### WHAT YOU WILL DO
Your task is to reproduce word for word the lines running from the line containing "finishes the script." to the line containing "C2, 0.0, (C2", inclusive. Nothing else belongs in the answer.

=== PROVIDED DATA ===

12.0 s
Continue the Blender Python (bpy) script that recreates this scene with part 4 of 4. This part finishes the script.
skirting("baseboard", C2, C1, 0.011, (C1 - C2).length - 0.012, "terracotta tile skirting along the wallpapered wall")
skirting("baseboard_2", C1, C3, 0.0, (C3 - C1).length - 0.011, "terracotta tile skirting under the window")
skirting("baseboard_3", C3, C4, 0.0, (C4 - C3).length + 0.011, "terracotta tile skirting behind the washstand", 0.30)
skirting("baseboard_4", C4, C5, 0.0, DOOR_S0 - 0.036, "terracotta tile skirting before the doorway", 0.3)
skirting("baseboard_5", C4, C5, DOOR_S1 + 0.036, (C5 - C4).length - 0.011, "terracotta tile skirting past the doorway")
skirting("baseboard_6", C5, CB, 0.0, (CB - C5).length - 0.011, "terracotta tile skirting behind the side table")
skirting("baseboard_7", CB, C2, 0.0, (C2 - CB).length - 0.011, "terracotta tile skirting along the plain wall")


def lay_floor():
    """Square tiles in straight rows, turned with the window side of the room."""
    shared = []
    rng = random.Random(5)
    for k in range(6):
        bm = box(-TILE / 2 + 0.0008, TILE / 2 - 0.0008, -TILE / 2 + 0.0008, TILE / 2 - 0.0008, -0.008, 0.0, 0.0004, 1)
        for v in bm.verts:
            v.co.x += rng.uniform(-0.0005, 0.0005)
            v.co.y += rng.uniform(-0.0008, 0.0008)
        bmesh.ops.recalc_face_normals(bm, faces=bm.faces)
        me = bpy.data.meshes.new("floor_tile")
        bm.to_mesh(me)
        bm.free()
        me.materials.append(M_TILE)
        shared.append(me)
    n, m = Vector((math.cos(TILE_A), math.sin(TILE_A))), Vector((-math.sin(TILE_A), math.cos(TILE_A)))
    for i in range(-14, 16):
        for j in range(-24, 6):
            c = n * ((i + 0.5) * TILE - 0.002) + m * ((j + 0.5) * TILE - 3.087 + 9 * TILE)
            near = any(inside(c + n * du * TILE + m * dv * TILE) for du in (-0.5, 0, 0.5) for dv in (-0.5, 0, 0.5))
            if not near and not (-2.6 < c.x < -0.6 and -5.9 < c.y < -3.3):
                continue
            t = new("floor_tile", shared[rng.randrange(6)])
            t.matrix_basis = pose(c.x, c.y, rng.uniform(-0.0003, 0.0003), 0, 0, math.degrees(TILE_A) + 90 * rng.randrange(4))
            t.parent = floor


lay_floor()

===
=== PROVIDED DATA ===

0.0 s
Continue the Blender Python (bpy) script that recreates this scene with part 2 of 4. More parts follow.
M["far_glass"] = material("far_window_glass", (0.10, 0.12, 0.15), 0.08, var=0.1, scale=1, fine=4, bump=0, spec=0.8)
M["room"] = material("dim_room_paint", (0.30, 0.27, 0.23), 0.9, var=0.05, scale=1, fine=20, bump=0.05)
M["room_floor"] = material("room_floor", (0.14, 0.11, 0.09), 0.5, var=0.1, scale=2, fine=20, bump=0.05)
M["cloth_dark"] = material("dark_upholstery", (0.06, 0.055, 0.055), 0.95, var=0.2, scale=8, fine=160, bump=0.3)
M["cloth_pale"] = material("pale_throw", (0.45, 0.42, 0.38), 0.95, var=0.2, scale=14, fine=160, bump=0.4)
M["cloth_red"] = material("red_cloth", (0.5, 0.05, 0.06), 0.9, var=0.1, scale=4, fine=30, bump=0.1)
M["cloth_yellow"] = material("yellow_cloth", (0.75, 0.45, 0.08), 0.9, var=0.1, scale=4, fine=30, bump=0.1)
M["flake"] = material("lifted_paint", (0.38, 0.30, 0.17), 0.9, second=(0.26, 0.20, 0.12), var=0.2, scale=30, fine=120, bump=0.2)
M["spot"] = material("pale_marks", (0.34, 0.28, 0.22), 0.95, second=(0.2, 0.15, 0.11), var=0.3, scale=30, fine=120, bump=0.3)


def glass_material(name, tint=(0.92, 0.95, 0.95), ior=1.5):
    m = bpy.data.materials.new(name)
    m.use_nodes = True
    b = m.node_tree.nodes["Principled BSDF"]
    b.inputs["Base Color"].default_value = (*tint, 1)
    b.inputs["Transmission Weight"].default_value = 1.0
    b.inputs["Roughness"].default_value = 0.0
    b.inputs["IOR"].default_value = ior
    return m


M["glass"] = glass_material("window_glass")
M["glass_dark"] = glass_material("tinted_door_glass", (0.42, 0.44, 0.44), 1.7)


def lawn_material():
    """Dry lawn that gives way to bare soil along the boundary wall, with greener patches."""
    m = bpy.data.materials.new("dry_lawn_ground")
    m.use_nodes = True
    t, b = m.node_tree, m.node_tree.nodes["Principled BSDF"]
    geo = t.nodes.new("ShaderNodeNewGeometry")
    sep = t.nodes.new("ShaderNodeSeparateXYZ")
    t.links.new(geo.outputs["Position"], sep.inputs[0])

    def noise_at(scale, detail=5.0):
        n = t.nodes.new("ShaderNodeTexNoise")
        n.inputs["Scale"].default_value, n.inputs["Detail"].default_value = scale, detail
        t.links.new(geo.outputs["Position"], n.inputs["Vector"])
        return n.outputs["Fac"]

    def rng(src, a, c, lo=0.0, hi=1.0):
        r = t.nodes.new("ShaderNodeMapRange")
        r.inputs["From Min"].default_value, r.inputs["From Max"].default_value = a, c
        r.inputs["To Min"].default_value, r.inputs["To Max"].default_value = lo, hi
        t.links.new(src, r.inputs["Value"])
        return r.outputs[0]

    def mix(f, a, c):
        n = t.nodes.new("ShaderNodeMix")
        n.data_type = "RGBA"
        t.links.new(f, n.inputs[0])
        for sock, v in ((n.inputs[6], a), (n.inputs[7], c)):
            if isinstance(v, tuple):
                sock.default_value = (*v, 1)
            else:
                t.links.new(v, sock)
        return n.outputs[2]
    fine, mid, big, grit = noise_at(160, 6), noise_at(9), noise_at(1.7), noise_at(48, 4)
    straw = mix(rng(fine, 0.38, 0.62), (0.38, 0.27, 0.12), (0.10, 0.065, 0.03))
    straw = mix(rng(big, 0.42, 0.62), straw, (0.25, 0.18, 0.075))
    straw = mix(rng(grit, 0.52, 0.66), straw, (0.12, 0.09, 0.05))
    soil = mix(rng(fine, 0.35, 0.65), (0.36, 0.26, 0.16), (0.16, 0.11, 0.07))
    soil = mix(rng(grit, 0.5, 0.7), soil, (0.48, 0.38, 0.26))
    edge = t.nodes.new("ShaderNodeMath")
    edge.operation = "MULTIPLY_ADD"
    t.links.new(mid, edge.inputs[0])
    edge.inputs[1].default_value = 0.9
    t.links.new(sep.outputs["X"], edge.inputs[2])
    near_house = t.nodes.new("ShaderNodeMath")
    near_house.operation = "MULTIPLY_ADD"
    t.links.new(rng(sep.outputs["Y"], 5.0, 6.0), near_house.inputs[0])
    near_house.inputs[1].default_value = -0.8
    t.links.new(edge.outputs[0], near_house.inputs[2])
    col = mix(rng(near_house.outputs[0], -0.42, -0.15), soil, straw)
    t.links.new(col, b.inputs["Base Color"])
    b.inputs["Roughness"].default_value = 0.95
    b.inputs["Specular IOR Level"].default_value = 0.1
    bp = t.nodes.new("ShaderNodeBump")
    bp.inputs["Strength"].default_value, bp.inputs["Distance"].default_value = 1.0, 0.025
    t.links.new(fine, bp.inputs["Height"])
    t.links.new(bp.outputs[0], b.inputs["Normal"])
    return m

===

### RESULT FOR THIS TASK
Continue the Blender Python (bpy) script that recreates this scene with part 4 of 4. This part finishes the script.
skirting("baseboard", C2, C1, 0.011, (C1 - C2).length - 0.012, "terracotta tile skirting along the wallpapered wall")
skirting("baseboard_2", C1, C3, 0.0, (C3 - C1).length - 0.011, "terracotta tile skirting under the window")
skirting("baseboard_3", C3, C4, 0.0, (C4 - C3).length + 0.011, "terracotta tile skirting behind the washstand", 0.30)
skirting("baseboard_4", C4, C5, 0.0, DOOR_S0 - 0.036, "terracotta tile skirting before the doorway", 0.3)
skirting("baseboard_5", C4, C5, DOOR_S1 + 0.036, (C5 - C4).length - 0.011, "terracotta tile skirting past the doorway")
skirting("baseboard_6", C5, CB, 0.0, (CB - C5).length - 0.011, "terracotta tile skirting behind the side table")
skirting("baseboard_7", CB, C2, 0.0, (C2 - CB).length - 0.011, "terracotta tile skirting along the plain wall")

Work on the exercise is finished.